Aim of the exercise:
Transcribe the listing exactly, leaving out every picture.

Supplied data:

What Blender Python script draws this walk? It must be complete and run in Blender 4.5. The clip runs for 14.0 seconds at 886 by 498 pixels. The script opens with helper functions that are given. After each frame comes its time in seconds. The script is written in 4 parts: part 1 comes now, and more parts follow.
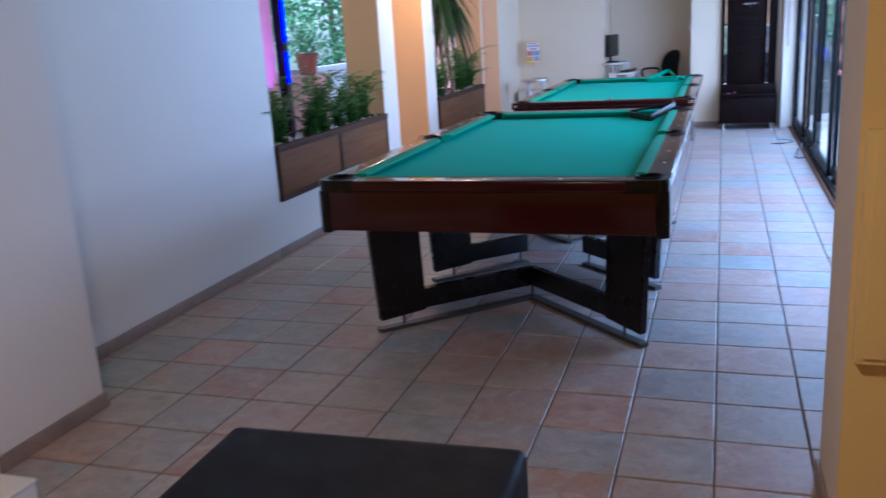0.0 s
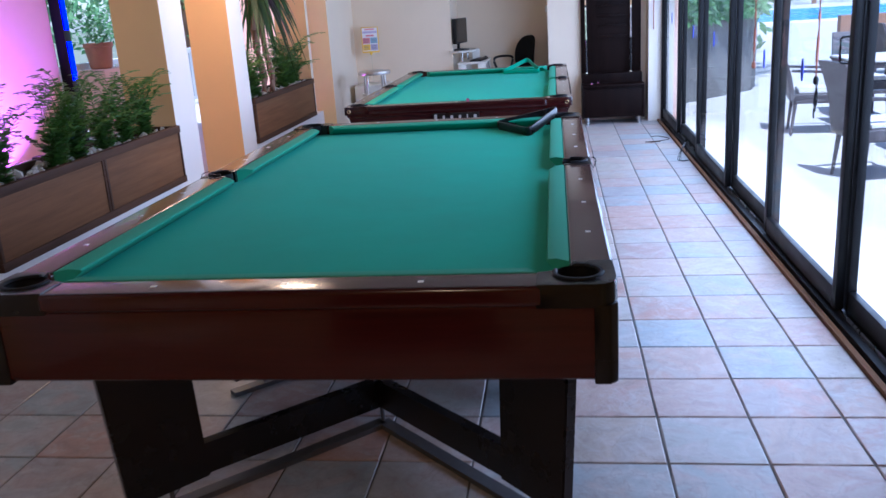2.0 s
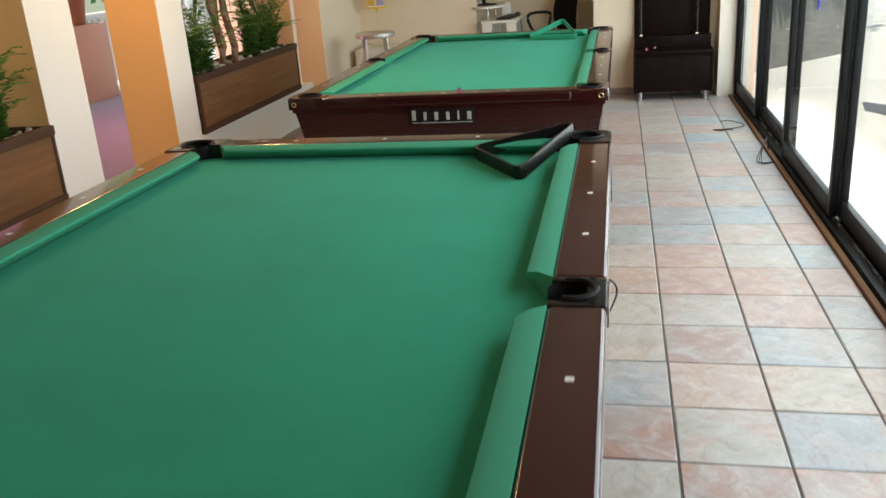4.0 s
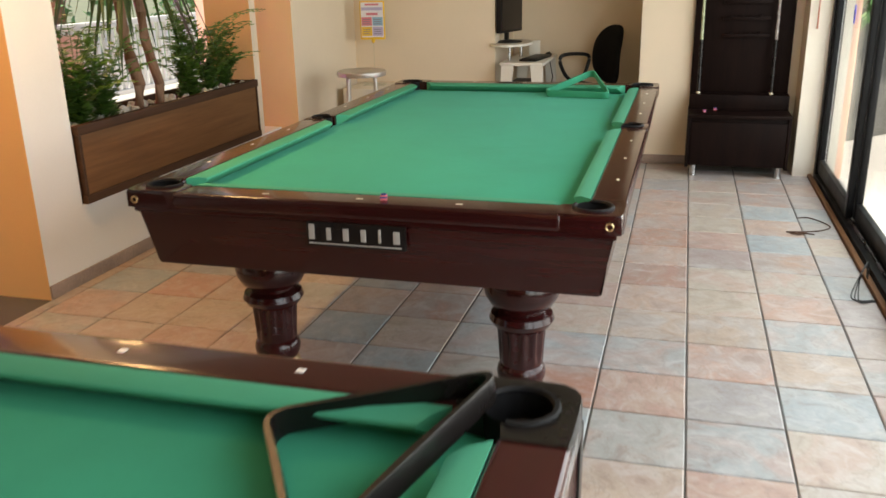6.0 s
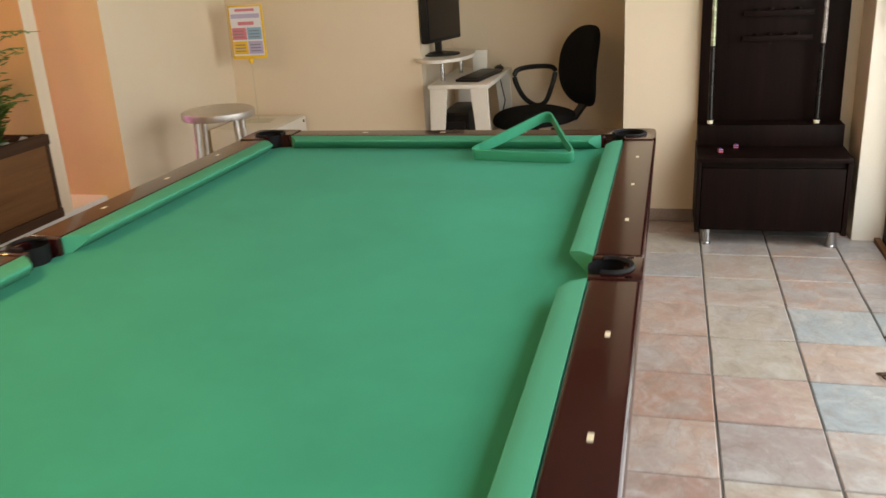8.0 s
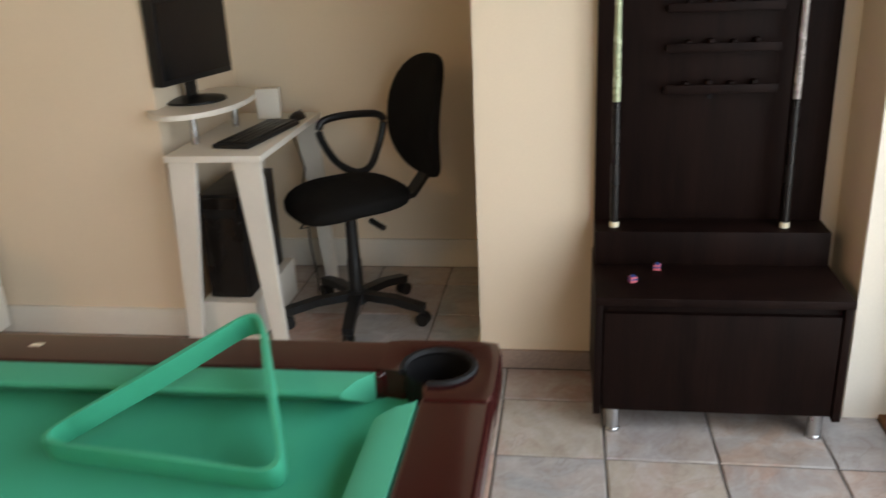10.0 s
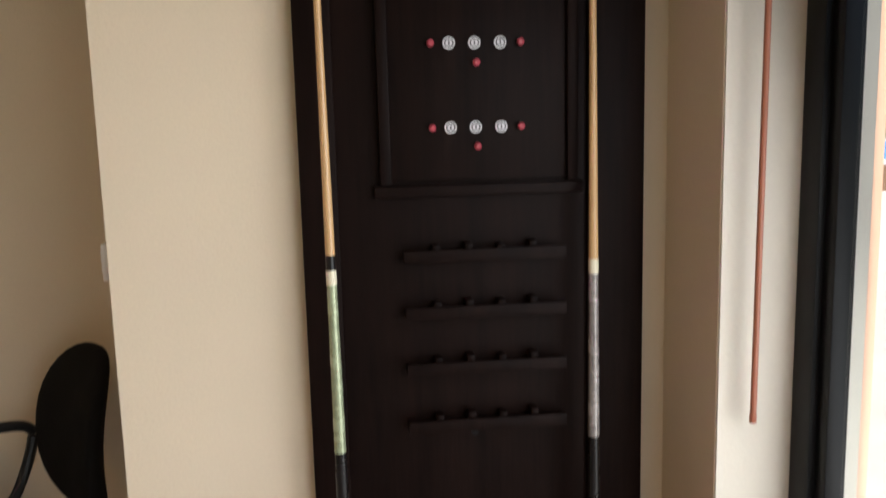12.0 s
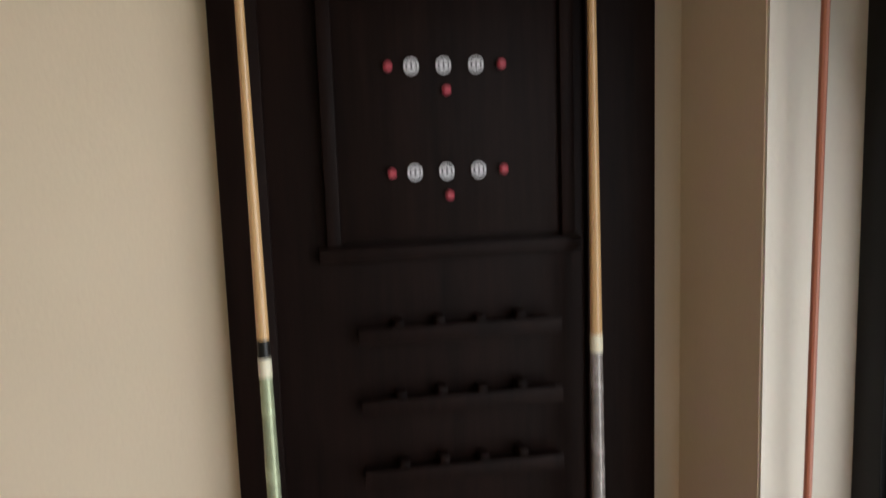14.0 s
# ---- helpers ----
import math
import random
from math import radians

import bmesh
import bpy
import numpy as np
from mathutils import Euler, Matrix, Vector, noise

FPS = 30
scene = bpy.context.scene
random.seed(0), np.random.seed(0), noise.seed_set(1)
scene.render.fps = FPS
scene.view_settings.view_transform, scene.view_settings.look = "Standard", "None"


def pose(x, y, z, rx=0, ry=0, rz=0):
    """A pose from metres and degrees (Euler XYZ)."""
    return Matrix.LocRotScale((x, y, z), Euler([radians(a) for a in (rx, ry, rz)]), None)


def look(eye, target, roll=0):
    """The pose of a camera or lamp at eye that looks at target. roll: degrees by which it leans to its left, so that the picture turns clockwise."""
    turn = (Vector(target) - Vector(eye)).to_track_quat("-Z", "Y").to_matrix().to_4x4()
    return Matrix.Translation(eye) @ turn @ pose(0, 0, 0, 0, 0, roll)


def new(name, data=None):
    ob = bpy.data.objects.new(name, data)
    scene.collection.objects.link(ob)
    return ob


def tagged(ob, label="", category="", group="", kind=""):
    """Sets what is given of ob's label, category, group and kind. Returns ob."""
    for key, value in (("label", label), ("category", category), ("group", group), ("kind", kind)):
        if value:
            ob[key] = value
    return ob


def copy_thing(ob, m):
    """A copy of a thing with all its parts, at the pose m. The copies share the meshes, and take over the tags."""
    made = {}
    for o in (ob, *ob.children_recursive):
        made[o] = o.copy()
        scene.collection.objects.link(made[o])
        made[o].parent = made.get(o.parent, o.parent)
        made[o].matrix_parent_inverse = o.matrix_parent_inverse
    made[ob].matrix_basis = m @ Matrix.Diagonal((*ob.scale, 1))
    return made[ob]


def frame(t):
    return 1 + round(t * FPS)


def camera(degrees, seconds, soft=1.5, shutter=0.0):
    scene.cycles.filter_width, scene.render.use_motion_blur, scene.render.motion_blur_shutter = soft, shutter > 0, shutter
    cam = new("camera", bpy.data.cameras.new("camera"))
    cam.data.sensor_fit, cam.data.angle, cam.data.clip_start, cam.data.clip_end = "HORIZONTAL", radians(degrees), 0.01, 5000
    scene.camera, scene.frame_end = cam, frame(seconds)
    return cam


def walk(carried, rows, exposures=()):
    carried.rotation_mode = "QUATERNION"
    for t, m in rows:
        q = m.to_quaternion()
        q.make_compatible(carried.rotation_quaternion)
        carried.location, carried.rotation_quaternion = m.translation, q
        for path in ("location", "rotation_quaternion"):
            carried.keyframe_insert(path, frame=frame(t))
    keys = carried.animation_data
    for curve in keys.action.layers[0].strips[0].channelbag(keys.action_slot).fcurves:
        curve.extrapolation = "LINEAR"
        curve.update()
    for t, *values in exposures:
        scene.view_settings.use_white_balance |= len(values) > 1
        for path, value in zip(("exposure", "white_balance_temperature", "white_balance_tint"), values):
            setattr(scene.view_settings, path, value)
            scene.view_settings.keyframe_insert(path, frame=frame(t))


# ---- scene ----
cam = camera(55.35, 14.0, 1.5, 0.35)
PATH = [
    (0, -0.006, -0.143, 1.569, 75.35, 3.35, 17.77),
    (0.5, -0.132, 0.231, 1.550, 75.12, 4.15, 10.68),
    (1, -0.309, 0.646, 1.568, 74.93, 4.57, 8.03),
    (1.5, -0.312, 1.173, 1.546, 74.38, 4.01, 7.02),
    (2, -0.347, 1.639, 1.549, 73.68, 3.56, 7.17),
    (3.3, -0.245, 2.920, 1.548, 71.60, 3.70, 9.15),
    (3.9, -0.188, 3.500, 1.546, 70.40, 3.80, 10.85),
    (4.3, -0.190, 3.876, 1.544, 69.69, 3.83, 11.75),
    (4.5, -0.156, 4.058, 1.533, 68.51, 4.06, 12.31),
    (5, -0.139, 4.502, 1.492, 66.41, 2.73, 9.14),
    (5.5, -0.131, 4.934, 1.509, 70.37, 0.15, 12.87),
    (6, -0.089, 5.449, 1.531, 71.77, 1.10, 15.55),
    (6.5, -0.164, 5.985, 1.529, 72.02, 2.53, 15.39),
    (7, -0.181, 6.537, 1.515, 71.70, 2.55, 15.01),
    (7.2, -0.190, 6.753, 1.519, 71.75, 2.50, 14.88),
    (9.3, -0.188, 9.049, 1.490, 69.16, 4.25, 13.38),
    (9.5, -0.156, 9.251, 1.492, 69.26, 3.91, 12.79),
    (9.8, -0.147, 9.550, 1.492, 69.51, 2.93, 10.27),
    (10, -0.122, 9.699, 1.500, 69.66, 2.43, 7.96),
    (10.5, -0.108, 10.117, 1.537, 68.94, 2.43, -2.11),
    (11, -0.034, 10.372, 1.577, 69.93, 2.87, -5.37),
    (11.5, 0.045, 10.562, 1.601, 74.93, 2.21, -5.84),
    (12, 0.079, 10.702, 1.665, 81.28, 1.45, -6.14),
    (12.5, 0.088, 10.834, 1.730, 88.27, 1.21, -5.89),
    (13, 0.098, 10.925, 1.760, 94.50, 1.60, -5.80),
    (13.5, 0.111, 11.012, 1.772, 93.12, 2.21, -7.41),
    (14, 0.116, 11.073, 1.717, 81.88, 1.97, -8.88),
]
walk(cam, [(t, pose(x, y, z, rx, ry, rz)) for t, x, y, z, rx, ry, rz in PATH], exposures=[
    (0.0, 0.71, 4230, 17), (0.5, 0.84, 4380, 20), (1.0, 0.71, 4450, 20), (1.5, 0.70, 4550, 21), (2.0, 0.72, 4600, 22), (4.3, 0.64, 6600, 5), (5.5, 0.66, 6900, 9),
    (6.5, 0.72, 7000, 12), (7.0, 0.72, 7000, 12), (9.5, 0.64, 7350, 14), (10.0, 0.68, 6500, 12), (11.0, 0.6, 6600, 14), (12.0, 0.52, 6550, 14), (12.5, 0.40, 6750, 14), (13.5, 0.27, 6300, 12), (14.0, 0.22, 6500, 13)])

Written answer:
What Blender Python script draws this walk? It must be complete and run in Blender 4.5. The clip runs for 14.0 seconds at 886 by 498 pixels. The script opens with helper functions that are given. After each frame comes its time in seconds. The script is written in 4 parts: part 1 comes now, and more parts follow.
0.0 s
2.0 s
4.0 s
6.0 s
8.0 s
10.0 s
12.0 s
14.0 s
# ---- helpers ----
import math
import random
from math import radians

import bmesh
import bpy
import numpy as np
from mathutils import Euler, Matrix, Vector, noise

FPS = 30
scene = bpy.context.scene
random.seed(0), np.random.seed(0), noise.seed_set(1)
scene.render.fps = FPS
scene.view_settings.view_transform, scene.view_settings.look = "Standard", "None"


def pose(x, y, z, rx=0, ry=0, rz=0):
    """A pose from metres and degrees (Euler XYZ)."""
    return Matrix.LocRotScale((x, y, z), Euler([radians(a) for a in (rx, ry, rz)]), None)


def look(eye, target, roll=0):
    """The pose of a camera or lamp at eye that looks at target. roll: degrees by which it leans to its left, so that the picture turns clockwise."""
    turn = (Vector(target) - Vector(eye)).to_track_quat("-Z", "Y").to_matrix().to_4x4()
    return Matrix.Translation(eye) @ turn @ pose(0, 0, 0, 0, 0, roll)


def new(name, data=None):
    ob = bpy.data.objects.new(name, data)
    scene.collection.objects.link(ob)
    return ob


def tagged(ob, label="", category="", group="", kind=""):
    """Sets what is given of ob's label, category, group and kind. Returns ob."""
    for key, value in (("label", label), ("category", category), ("group", group), ("kind", kind)):
        if value:
            ob[key] = value
    return ob


def copy_thing(ob, m):
    """A copy of a thing with all its parts, at the pose m. The copies share the meshes, and take over the tags."""
    made = {}
    for o in (ob, *ob.children_recursive):
        made[o] = o.copy()
        scene.collection.objects.link(made[o])
        made[o].parent = made.get(o.parent, o.parent)
        made[o].matrix_parent_inverse = o.matrix_parent_inverse
    made[ob].matrix_basis = m @ Matrix.Diagonal((*ob.scale, 1))
    return made[ob]


def frame(t):
    return 1 + round(t * FPS)


def camera(degrees, seconds, soft=1.5, shutter=0.0):
    scene.cycles.filter_width, scene.render.use_motion_blur, scene.render.motion_blur_shutter = soft, shutter > 0, shutter
    cam = new("camera", bpy.data.cameras.new("camera"))
    cam.data.sensor_fit, cam.data.angle, cam.data.clip_start, cam.data.clip_end = "HORIZONTAL", radians(degrees), 0.01, 5000
    scene.camera, scene.frame_end = cam, frame(seconds)
    return cam


def walk(carried, rows, exposures=()):
    carried.rotation_mode = "QUATERNION"
    for t, m in rows:
        q = m.to_quaternion()
        q.make_compatible(carried.rotation_quaternion)
        carried.location, carried.rotation_quaternion = m.translation, q
        for path in ("location", "rotation_quaternion"):
            carried.keyframe_insert(path, frame=frame(t))
    keys = carried.animation_data
    for curve in keys.action.layers[0].strips[0].channelbag(keys.action_slot).fcurves:
        curve.extrapolation = "LINEAR"
        curve.update()
    for t, *values in exposures:
        scene.view_settings.use_white_balance |= len(values) > 1
        for path, value in zip(("exposure", "white_balance_temperature", "white_balance_tint"), values):
            setattr(scene.view_settings, path, value)
            scene.view_settings.keyframe_insert(path, frame=frame(t))


# ---- scene ----
cam = camera(55.35, 14.0, 1.5, 0.35)
PATH = [
    (0, -0.006, -0.143, 1.569, 75.35, 3.35, 17.77),
    (0.5, -0.132, 0.231, 1.550, 75.12, 4.15, 10.68),
    (1, -0.309, 0.646, 1.568, 74.93, 4.57, 8.03),
    (1.5, -0.312, 1.173, 1.546, 74.38, 4.01, 7.02),
    (2, -0.347, 1.639, 1.549, 73.68, 3.56, 7.17),
    (3.3, -0.245, 2.920, 1.548, 71.60, 3.70, 9.15),
    (3.9, -0.188, 3.500, 1.546, 70.40, 3.80, 10.85),
    (4.3, -0.190, 3.876, 1.544, 69.69, 3.83, 11.75),
    (4.5, -0.156, 4.058, 1.533, 68.51, 4.06, 12.31),
    (5, -0.139, 4.502, 1.492, 66.41, 2.73, 9.14),
    (5.5, -0.131, 4.934, 1.509, 70.37, 0.15, 12.87),
    (6, -0.089, 5.449, 1.531, 71.77, 1.10, 15.55),
    (6.5, -0.164, 5.985, 1.529, 72.02, 2.53, 15.39),
    (7, -0.181, 6.537, 1.515, 71.70, 2.55, 15.01),
    (7.2, -0.190, 6.753, 1.519, 71.75, 2.50, 14.88),
    (9.3, -0.188, 9.049, 1.490, 69.16, 4.25, 13.38),
    (9.5, -0.156, 9.251, 1.492, 69.26, 3.91, 12.79),
    (9.8, -0.147, 9.550, 1.492, 69.51, 2.93, 10.27),
    (10, -0.122, 9.699, 1.500, 69.66, 2.43, 7.96),
    (10.5, -0.108, 10.117, 1.537, 68.94, 2.43, -2.11),
    (11, -0.034, 10.372, 1.577, 69.93, 2.87, -5.37),
    (11.5, 0.045, 10.562, 1.601, 74.93, 2.21, -5.84),
    (12, 0.079, 10.702, 1.665, 81.28, 1.45, -6.14),
    (12.5, 0.088, 10.834, 1.730, 88.27, 1.21, -5.89),
    (13, 0.098, 10.925, 1.760, 94.50, 1.60, -5.80),
    (13.5, 0.111, 11.012, 1.772, 93.12, 2.21, -7.41),
    (14, 0.116, 11.073, 1.717, 81.88, 1.97, -8.88),
]
walk(cam, [(t, pose(x, y, z, rx, ry, rz)) for t, x, y, z, rx, ry, rz in PATH], exposures=[
    (0.0, 0.71, 4230, 17), (0.5, 0.84, 4380, 20), (1.0, 0.71, 4450, 20), (1.5, 0.70, 4550, 21), (2.0, 0.72, 4600, 22), (4.3, 0.64, 6600, 5), (5.5, 0.66, 6900, 9),
    (6.5, 0.72, 7000, 12), (7.0, 0.72, 7000, 12), (9.5, 0.64, 7350, 14), (10.0, 0.68, 6500, 12), (11.0, 0.6, 6600, 14), (12.0, 0.52, 6550, 14), (12.5, 0.40, 6750, 14), (13.5, 0.27, 6300, 12), (14.0, 0.22, 6500, 13)])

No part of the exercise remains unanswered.